To say it was near is simply to say, no one knows when the King will return, so be prepared and stand strong in the faith.
I don't see Revelation as a chronology from beginning to end.
Rather I see the structure of the visions in the book of Daniel as the key to the structure of the visions in Revelation.
The visions in Daniel are
the sum of prophecy revealed by the Son of Man (Da 10:4-9)
from the book of God's eternal decrees (Da 10:21, 12:1)
regarding the OT church (Da 2:28, 8:26, 10:14) and the end (Da 8:19).
And the visions in Revelation are
the sum of prophecy revealed by the Son of Man (Rev 1:12-18)

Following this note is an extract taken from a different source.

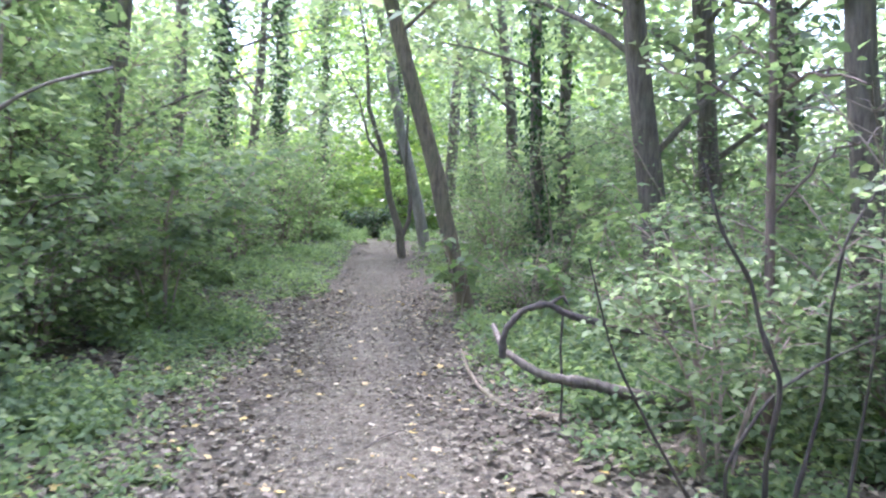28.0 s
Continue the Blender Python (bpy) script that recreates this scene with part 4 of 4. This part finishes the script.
far_wood("far_wood", 230, 50, -11, -3.8, 31, 47, 3.5, 9.5, 146, "light green crowns above the hedge", 0.2)
far_wood("far_wood", 105, 50, -6.2, -1.6, 27.5, 35, 4.2, 9.2, 155, "light green crowns above the thicket", 0.15, M_HAZEL, 0.5)
far_wood("far_wood", 62, 60, -4.5, 3.6, 36, 47, 4.8, 10.5, 148, "light green canopy closing over the path", 0.18)
far_wood("far_wood", 150, 50, 4.6, 11, 13, 25, 4.5, 12, 154, "green crowns at the wood's edge", 0.19)
far_wood("far_wood", 230, 60, 3.6, 7.8, 30, 47, 1.2, 6.0, 151, "light green understorey among the trunks", 0.15, M_HAZEL, 0.45)
far_wood("far_wood", 90, 60, 4.2, 8.0, 17, 30, 2.0, 6.5, 152, "green understorey among the trunks", 0.14, M_SHRUB, 0.45)
far_wood("far_wood", 130, 60, -6.5, -2.4, 33, 47, 1.5, 6.5, 153, "light green understorey among the trunks", 0.15, M_HAZEL, 0.45)
far_wood("far_wood", 50, 50, 3.4, 7, 20, 27, 5.5, 10.5, 147, "green crowns high in the wood")
far_wood("far_wood", 720, 50, 7.5, 22, 4, 56, 0.3, 8.5, 141, "green foliage deep in the wood")
far_wood("far_wood", 800, 60, -9, 12, 47, 60, 0.3, 11, 142, "light green foliage where the path ends", mat=M_MAPLE)
far_wood("far_wood", 520, 40, -16, -10.5, 0, 56, 0.1, 2.6, 143, "thin green foliage beyond the hedge")
far_wood("far_wood", 240, 50, -13, -6.5, 29, 50, 0.3, 7, 145, "green foliage of the wood beyond the shrubs")
far_wood("far_wood", 200, 50, -14, 14, -20, -9, 0.2, 10, 144, "green foliage of the wood")


# black railing fence behind the hedge
M_RAIL, _n, _l, _b = material("black_paint")
_g = noise_at(_n, _l, 14.0, 4.0)
_r = ramp(_n, [(0.3, (0.012, 0.012, 0.013)), (0.75, (0.05, 0.045, 0.04))])
_l.new(_g.outputs[0], _r.inputs[0])
_l.new(_r.outputs[0], _b.inputs["Base Color"])
_b.inputs["Roughness"].default_value = 0.55
FENCE_X, FENCE_Y, FENCE_LEN, FENCE_H = -9.3, 10.0, 16.0, 2.3
fence = empty("fence", FENCE_X, FENCE_Y, "black metal railing fence behind the hedge", "fence")


def box_mesh(name, sx, sy, z0, z1, point=0.0):
    """An upright bar with a bevelled, or pointed, head."""
    k = 0.35 if point else 0.75
    ring = [(-1, -1), (1, -1), (1, 1), (-1, 1)]
    co = [(a * sx, b * sy, z0) for a, b in ring] + [(a * sx, b * sy, z1 - max(point, 0.006)) for a, b in ring] + [(a * sx * k, b * sy * k, z1) for a, b in ring]
    f = [(0, 3, 2, 1), (8, 9, 10, 11)] + [(i + 4 * r, (i + 1) % 4 + 4 * r, (i + 1) % 4 + 4 * r + 4, i + 4 * r + 4) for r in (0, 1) for i in range(4)]
    return raw_mesh(name, np.array(co, float), np.array(f))


bar, post_ = box_mesh("bar", 0.011, 0.011, 0.12, FENCE_H, 0.05), box_mesh("post", 0.03, 0.03, -0.15, FENCE_H + 0.04)
for me in (bar, post_):
    me.materials.append(M_RAIL)
for i in range(int(FENCE_LEN / 0.125) + 1):
    ob = new("post" if i % 20 == 0 else "bar", post_ if i % 20 == 0 else bar)
    ob.parent = fence
    ob.location = (0, i * 0.125, 0)
for z in (0.25, FENCE_H - 0.22):
    rail = put("rail", raw_mesh("rail", np.array([(a * 0.012, b, z + c * 0.02) for b in (0, FENCE_LEN) for a, c in ((-1, -1), (1, -1), (1, 1), (-1, 1))], float), np.array([(0, 3, 2, 1), (4, 5, 6, 7)] + [(i, (i + 1) % 4, (i + 1) % 4 + 4, i + 4) for i in range(4)])), M_RAIL, fence)


# ---------------------------------------------------------------- small things on the path
def fallen_leaf_mesh(seed):
    r = random.Random(seed)
    lobes = [(a, 0.5 * q * r.uniform(0.85, 1.15)) for a, q in ((-150, .35), (-112, .75), (-88, .45), (-52, .95), (-24, .5), (0, 1.1), (24, .5), (52, .95), (88, .45), (112, .75), (150, .35))]
    co = [(0, 0, 0.006)] + [(math.sin(radians(a)) * q, math.cos(radians(a)) * q, 0.10 * q * r.uniform(-0.6, 1.6)) for a, q in lobes]
    return raw_mesh("fallen_leaf", np.array(co), np.array([(0, i + 1, i) for i in range(1, 11)] + [(0, 1, 11)]))


LEAVES = [fallen_leaf_mesh(i) for i in range(5)]
for me in LEAVES:
    me.materials.append(M_GOLD)
rr = random.Random(11)
for i in range(290):
    ly = rr.choice((rr.uniform(1, 34), rr.uniform(10, 34), rr.uniform(24, 34)))
    lx = float(path_x(ly)) + rr.gauss(0, 0.75)
    leaf = new("fallen_leaf", LEAVES[i % 5])
    leaf.parent = path
    k = rr.uniform(0.05, 0.11)
    leaf.matrix_basis = Matrix.LocRotScale((lx, ly, float(ground_z(lx, ly)) + 0.045), Euler((rr.gauss(0, 0.2), rr.gauss(0, 0.2), rr.uniform(0, 6.3))), (k, k, k))
for i in range(16):
    ly = rr.uniform(6, 33)
    lx = float(path_x(ly)) + rr.gauss(0, 0.8)
    a, ln = rr.uniform(0, 3.1), rr.uniform(0.2, 0.55)
    t_ = empty("fallen_twig", lx, ly, "thin dark twig lying on dead leaves", "twig", "twigs on the path")
    put("twig", tubes_mesh("twig", [(curve((0, 0, 0.035), (math.cos(a) * ln, math.sin(a) * ln, 0.04), (0, 0.03, 0.01), 7, 0.008), np.linspace(0.008, 0.004, 7))], 6), M_BARK, t_)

from the book of God's eternal decrees (Rev 5:1-5, 6:1, 10:1-4, 8-10, 20:12)
regarding the NT church (Rev 1:9, 10:11) and the end (Rev 10:7 11:18, 16:17, 21:6).
I see neither Daniel nor Revelation as successive chronologies, but as four parallels in Daniel and seven parallels in Revelation (as are the eight parallels in Zec 1-6), each revealing more details of the
same events and things.
And as the numbers and time frame regarding the OT church in Da 9:24-27 are not literal, so the numbers and time frame regarding the NT church in Revelation are not literal.
It is seeing Revelation as a literal successive chronology that is the basis for much interpretation of prophecy today that is contradictory to NT apostolic teaching (1 Th 4:14-17, 2 Th 1:6-10, 2:1-8).